EXERCISE DIRECTIONS: The listing below is the input. Say how many of its lines contain "degrees", giving the number alone.
== GIVEN DATA
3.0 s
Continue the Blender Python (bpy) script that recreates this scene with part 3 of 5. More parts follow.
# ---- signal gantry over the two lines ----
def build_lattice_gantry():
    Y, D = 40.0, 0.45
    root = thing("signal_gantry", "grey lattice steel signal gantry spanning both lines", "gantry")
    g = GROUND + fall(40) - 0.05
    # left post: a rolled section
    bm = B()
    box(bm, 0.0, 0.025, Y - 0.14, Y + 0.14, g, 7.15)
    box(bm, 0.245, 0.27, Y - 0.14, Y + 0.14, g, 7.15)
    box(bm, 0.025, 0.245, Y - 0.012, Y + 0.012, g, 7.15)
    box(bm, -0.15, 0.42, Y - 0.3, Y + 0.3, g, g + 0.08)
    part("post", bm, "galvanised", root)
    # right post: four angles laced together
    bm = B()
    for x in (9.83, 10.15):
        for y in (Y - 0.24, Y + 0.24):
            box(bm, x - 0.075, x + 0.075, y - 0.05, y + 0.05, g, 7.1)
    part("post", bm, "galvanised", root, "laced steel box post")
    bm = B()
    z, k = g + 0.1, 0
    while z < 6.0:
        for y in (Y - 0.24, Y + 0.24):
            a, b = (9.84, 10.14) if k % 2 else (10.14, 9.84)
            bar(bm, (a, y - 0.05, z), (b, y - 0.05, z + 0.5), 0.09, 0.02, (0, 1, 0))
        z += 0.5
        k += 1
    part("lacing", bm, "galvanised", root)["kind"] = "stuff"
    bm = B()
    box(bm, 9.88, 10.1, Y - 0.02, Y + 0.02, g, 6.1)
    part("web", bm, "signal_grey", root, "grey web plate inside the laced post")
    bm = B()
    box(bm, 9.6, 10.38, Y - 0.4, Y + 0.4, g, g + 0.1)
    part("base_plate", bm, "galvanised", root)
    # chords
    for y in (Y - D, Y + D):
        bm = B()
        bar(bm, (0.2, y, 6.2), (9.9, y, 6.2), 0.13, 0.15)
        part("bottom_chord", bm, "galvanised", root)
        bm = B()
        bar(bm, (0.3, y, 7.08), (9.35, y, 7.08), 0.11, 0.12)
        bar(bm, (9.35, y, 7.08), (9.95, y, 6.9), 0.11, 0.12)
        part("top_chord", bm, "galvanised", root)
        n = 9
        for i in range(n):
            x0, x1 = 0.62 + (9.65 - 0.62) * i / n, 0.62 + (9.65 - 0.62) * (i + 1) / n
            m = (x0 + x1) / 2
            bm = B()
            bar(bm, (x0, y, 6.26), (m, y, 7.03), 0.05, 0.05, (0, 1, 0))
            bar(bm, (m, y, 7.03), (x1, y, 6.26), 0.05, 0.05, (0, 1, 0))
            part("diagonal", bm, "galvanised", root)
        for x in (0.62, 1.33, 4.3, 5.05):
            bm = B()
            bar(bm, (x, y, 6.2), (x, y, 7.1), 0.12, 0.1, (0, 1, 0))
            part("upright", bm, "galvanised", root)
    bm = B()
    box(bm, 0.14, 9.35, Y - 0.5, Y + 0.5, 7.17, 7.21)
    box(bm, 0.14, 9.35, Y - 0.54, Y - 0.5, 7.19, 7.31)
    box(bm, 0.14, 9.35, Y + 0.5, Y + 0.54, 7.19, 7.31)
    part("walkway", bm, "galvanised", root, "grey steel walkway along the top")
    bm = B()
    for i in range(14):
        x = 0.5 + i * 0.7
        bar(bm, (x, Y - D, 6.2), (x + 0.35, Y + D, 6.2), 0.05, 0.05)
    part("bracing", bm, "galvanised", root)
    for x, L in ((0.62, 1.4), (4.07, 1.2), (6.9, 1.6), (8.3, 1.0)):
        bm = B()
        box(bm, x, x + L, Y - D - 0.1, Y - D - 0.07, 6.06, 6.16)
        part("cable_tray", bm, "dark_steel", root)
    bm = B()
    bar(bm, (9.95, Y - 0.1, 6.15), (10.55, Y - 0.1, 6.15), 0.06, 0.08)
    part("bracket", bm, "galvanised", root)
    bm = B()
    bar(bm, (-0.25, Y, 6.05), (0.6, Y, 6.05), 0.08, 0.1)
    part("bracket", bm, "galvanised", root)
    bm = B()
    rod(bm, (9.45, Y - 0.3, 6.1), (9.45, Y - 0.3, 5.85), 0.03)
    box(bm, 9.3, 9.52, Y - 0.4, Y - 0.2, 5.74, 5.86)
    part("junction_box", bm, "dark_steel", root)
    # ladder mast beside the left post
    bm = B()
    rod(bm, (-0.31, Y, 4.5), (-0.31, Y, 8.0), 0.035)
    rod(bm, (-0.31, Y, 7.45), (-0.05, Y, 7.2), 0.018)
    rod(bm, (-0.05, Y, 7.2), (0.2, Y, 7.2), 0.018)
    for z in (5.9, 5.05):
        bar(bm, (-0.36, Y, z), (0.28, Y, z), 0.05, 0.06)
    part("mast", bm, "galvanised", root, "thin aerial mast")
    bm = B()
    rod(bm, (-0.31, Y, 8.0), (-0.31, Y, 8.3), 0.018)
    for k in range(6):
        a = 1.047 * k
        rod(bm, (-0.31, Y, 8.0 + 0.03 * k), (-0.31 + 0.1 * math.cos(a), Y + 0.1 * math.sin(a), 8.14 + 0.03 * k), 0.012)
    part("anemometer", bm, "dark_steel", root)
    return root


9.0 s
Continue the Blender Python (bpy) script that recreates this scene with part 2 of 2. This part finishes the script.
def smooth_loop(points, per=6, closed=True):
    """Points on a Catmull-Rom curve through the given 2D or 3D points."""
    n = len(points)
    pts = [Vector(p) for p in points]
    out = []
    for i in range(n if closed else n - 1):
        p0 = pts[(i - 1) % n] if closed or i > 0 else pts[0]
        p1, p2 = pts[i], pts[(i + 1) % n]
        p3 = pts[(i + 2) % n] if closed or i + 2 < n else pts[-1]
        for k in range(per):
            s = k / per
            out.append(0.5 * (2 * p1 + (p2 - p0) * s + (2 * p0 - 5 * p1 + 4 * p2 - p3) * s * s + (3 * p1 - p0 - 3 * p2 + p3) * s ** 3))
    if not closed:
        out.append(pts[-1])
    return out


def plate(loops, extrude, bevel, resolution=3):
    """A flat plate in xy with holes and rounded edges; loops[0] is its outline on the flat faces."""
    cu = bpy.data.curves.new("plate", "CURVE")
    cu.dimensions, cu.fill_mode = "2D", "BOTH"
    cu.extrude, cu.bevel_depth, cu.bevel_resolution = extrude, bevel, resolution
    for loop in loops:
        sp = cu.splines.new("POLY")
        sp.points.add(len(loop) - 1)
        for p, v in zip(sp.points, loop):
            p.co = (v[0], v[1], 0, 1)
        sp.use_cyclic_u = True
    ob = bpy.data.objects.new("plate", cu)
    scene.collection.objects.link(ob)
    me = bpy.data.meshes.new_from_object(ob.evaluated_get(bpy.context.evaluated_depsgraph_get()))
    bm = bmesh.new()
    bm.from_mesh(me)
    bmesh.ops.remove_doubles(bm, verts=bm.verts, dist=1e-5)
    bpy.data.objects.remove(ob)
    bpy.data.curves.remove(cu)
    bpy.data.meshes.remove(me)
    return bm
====
== GIVEN DATA
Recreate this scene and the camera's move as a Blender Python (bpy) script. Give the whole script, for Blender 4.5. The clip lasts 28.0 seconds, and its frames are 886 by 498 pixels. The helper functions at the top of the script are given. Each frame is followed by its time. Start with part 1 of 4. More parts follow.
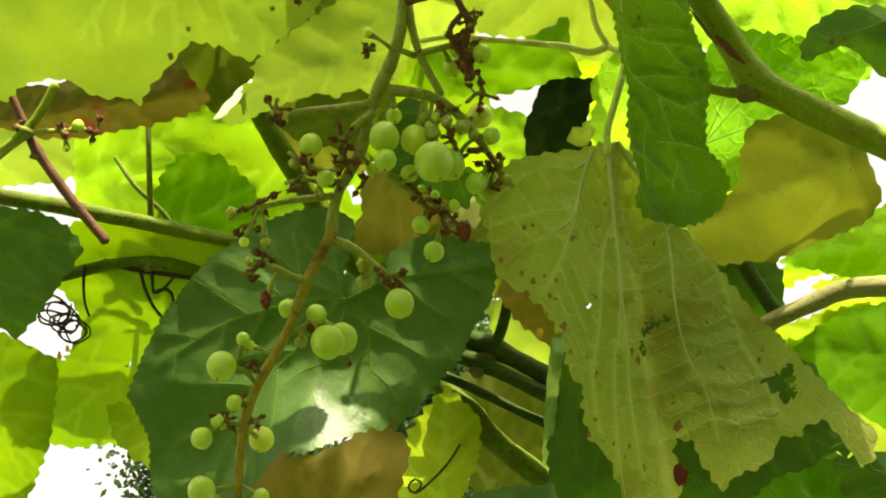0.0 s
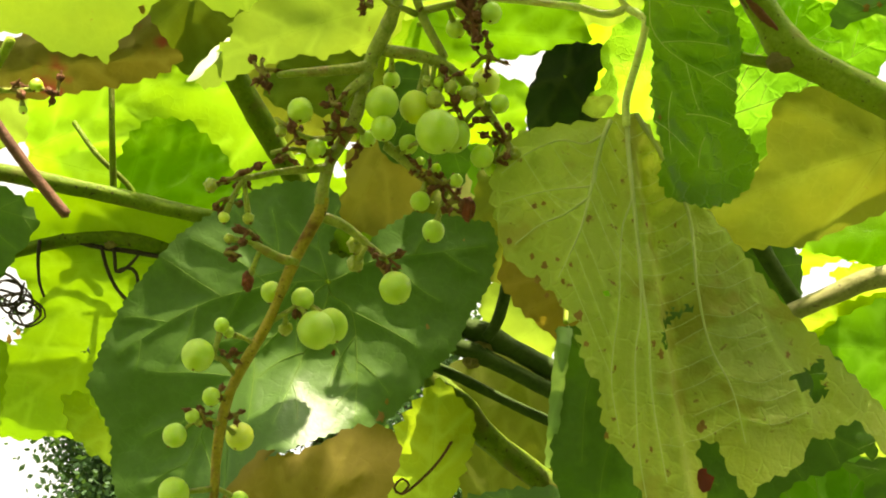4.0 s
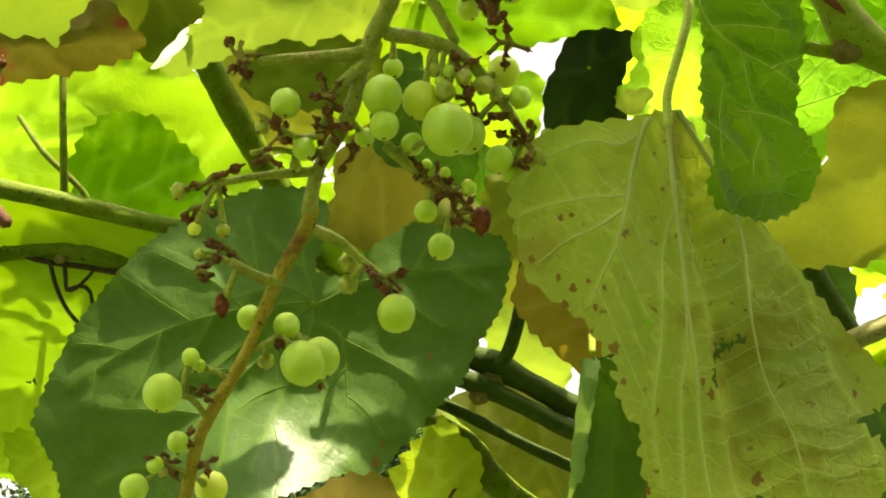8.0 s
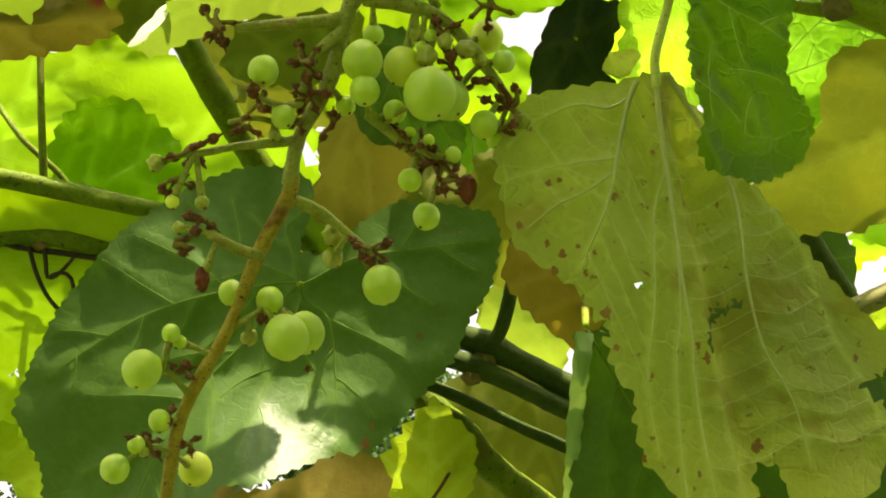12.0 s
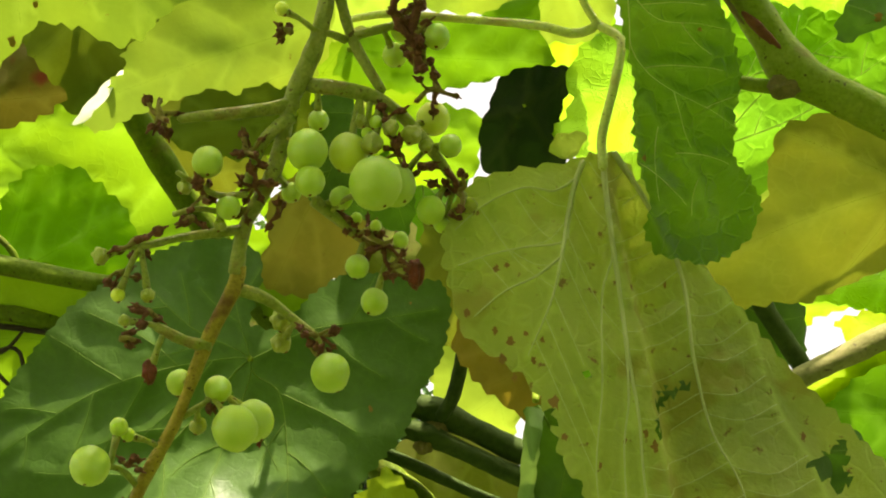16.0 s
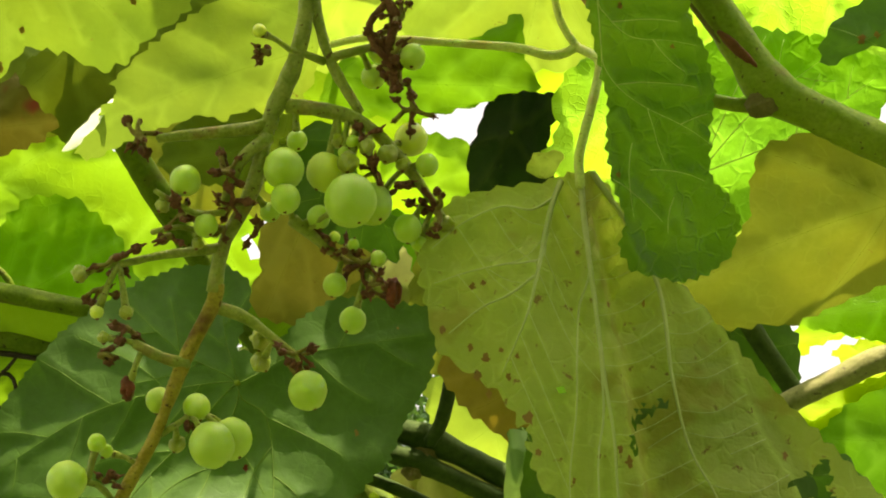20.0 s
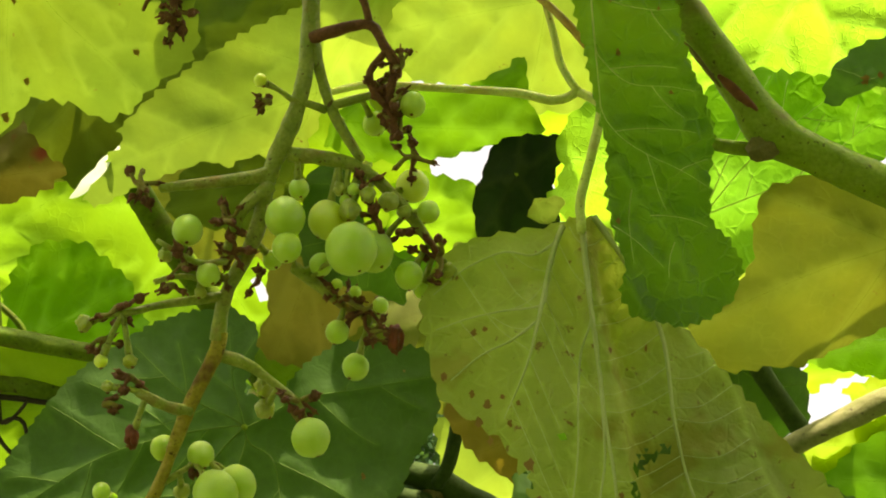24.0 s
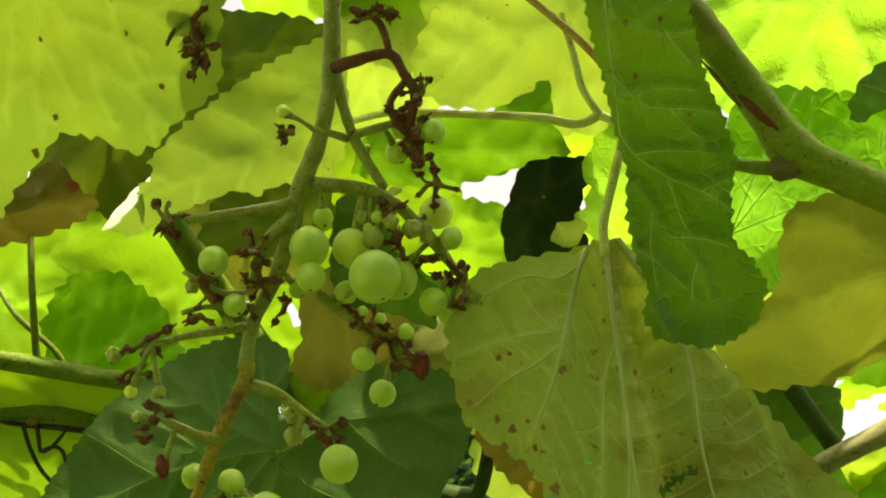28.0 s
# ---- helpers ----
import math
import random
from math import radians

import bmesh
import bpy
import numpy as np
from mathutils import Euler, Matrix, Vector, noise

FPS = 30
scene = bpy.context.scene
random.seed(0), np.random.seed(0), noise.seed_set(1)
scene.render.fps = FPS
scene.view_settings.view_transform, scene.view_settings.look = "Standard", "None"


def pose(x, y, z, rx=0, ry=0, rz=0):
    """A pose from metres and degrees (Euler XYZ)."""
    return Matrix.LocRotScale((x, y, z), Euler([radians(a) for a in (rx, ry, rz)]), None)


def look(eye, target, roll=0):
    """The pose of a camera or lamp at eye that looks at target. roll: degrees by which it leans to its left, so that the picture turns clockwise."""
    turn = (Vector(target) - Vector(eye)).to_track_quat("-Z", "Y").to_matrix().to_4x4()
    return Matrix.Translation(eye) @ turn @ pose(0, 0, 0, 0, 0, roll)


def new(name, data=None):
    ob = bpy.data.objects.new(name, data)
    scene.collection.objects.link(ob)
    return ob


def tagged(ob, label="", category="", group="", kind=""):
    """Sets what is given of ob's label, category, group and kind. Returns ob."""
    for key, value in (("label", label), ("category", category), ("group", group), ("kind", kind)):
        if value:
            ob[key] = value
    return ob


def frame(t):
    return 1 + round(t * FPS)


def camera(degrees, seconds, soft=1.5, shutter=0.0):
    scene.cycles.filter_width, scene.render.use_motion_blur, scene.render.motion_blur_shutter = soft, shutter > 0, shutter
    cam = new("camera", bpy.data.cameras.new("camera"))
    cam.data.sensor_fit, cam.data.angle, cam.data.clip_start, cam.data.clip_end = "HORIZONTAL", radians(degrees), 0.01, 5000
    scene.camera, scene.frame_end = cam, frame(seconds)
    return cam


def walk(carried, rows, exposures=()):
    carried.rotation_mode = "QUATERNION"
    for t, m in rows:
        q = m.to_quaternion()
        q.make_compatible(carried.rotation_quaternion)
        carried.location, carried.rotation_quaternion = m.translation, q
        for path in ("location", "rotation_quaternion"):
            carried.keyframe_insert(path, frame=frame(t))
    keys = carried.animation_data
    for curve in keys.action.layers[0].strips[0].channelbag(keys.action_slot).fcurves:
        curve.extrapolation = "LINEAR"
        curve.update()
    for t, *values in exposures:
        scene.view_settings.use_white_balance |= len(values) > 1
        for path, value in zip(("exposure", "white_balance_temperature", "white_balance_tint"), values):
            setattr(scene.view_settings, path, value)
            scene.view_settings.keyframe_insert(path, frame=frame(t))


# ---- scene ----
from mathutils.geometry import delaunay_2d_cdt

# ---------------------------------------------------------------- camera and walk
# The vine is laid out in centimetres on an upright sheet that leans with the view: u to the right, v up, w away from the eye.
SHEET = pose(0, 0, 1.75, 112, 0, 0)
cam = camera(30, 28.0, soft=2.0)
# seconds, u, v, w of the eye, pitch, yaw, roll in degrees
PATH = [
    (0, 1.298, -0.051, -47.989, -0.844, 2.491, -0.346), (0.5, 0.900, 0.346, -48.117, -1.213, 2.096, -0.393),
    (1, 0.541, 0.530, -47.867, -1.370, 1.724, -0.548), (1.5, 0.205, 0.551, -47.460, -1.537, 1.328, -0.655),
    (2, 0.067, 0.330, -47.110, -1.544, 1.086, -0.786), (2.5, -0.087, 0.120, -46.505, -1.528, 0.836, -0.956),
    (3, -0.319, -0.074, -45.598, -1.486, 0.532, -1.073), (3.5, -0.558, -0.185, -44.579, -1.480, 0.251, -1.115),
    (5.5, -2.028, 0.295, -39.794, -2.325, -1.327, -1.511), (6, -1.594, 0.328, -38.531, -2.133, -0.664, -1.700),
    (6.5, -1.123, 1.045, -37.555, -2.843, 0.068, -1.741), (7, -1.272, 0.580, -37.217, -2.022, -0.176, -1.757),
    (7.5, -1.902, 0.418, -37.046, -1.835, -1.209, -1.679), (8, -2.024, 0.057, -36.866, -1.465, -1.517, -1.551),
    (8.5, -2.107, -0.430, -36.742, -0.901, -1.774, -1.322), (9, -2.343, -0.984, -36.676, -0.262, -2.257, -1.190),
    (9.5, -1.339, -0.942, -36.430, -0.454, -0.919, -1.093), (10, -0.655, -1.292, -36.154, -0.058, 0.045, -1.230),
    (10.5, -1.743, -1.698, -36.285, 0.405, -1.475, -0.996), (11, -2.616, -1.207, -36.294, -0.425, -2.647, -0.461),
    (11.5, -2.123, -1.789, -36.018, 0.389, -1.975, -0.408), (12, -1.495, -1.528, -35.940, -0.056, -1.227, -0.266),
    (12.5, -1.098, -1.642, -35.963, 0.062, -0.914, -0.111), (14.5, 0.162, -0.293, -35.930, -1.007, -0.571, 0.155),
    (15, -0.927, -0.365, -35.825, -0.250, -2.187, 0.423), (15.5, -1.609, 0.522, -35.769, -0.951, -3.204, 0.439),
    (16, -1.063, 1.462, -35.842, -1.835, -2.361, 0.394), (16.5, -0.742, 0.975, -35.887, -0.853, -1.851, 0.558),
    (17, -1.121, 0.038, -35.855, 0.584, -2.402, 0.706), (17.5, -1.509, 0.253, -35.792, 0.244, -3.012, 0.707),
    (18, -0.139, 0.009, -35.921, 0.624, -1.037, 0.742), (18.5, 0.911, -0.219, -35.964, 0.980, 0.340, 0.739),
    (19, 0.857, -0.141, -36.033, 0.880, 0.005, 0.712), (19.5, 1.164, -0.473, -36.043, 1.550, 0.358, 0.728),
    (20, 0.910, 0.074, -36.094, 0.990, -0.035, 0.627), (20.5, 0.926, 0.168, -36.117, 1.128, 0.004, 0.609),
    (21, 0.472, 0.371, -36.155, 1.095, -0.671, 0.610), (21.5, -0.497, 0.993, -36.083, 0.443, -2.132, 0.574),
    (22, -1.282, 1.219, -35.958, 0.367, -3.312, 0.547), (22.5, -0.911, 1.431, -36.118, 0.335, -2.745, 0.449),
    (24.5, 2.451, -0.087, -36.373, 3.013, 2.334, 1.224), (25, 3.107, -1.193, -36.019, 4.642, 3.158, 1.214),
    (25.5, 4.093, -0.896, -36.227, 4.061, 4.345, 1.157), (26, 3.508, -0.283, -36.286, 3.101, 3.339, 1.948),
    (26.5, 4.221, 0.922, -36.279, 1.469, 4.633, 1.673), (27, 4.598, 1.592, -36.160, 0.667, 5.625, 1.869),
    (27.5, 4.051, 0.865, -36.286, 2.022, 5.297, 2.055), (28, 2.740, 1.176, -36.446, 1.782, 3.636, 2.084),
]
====
FINISHED ANSWER: 5